Bon. La sœur soutient une thèse (dans des conditions effectivement futuristes) sur l'intelligence artificielle, et est ensuite accompagnée d'une IA, nommée Artémis puisqu'elle-même se prénomme Diane. Et elle est embauchée pour s'occuper d'autres IA très très perfectionnées dans un laboratoire très très très secret de la société philanthropique Eternity, vouée à assurer la survie de l'Humanité en cas de catastrophe extrême. Le frère, lui, est l'un des rares rescapés des attentats, se voit, si j'ose dire, greffer des yeux électroniques, et finit par se retrouver en Afrique à prêcher les bases de la science, moyen de créer un mouvement bientôt mondial, rationaliste, appelé le thinking, lequel se met à dos toutes les religions, surtout dans leurs versions intégristes qui veulent franchement la peau du fondateur : le titre est ainsi justifié, même si le développement rapide du mouvement et peut-être sa simple existence peuvent laisser dubitatif. Les intelligences artificielles étant réputées ne pouvoir avoir de réelle personnalité, mais seulement faire semblant, celles d'Eternity en auront bien entendu une, et des noms de dieux antiques, plutôt égyptiens. Quoi d'autre ? ah oui, la fin (spoiler partiel, désolé, mais nul ne vous oblige à lire la suite) caresse dans le sens du poil une peur en franc développement, celle du vaccin plus nocif que la maladie qu'il prétend combattre, maladie éventuellement imaginaire, surtout quand il s'agit d'une variété de grippe aviaire. Et puis il est aussi question de l'éternité par duplication de la personnalité dans un programme perfectionné, quitte à ce que l'original soit aussi détruit en réalité que lors d'une téléportation supervisée par M. Spock — mais cet aspect des choses est à peine suggéré par l'auteur et aucun des personnages concernés n'a semblé s'en soucier : certains semblent joyeusement volontaires pour mourir et pour qu'un paquet de codes se prenne pour eux…
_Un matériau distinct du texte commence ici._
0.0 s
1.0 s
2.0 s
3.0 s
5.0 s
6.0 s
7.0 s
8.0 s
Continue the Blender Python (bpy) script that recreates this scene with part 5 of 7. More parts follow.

Bref, les idées, originales ou pas, s'accumulent, la plausibilité n'est pas toujours tout à fait évidente (litote) et la psychologie relève du carton-pâte (allez faire autrement…), mais le tout est lancé à grande vitesse… donc on ne s'ennuie pas, on accepte volontiers de suspendre son incrédulité à un quelconque crochet électronique et virtuel. On marche, et on même envie de voir la suite, même si l'indication publicitaire selon laquelle elle se déroule plusieurs siècles plus tard n'est pas le meilleur argument après une fin relativement ouverte pour quelques personnages. Et si le résultat ne restera sans doute pas vraiment dans les annales, on peut tout de même surveiller du coin de l'œil un auteur qui a de l'ambition et du rythme, et auquel le reste sera peut-être donné de surcroît, si tant est qu'il n'ait pas déjà manifesté ce reste dans d'autres ouvrages antérieurs, auquel cas il ne lui restera qu'à tout faire converger, comme il a fait converger ses deux intrigues.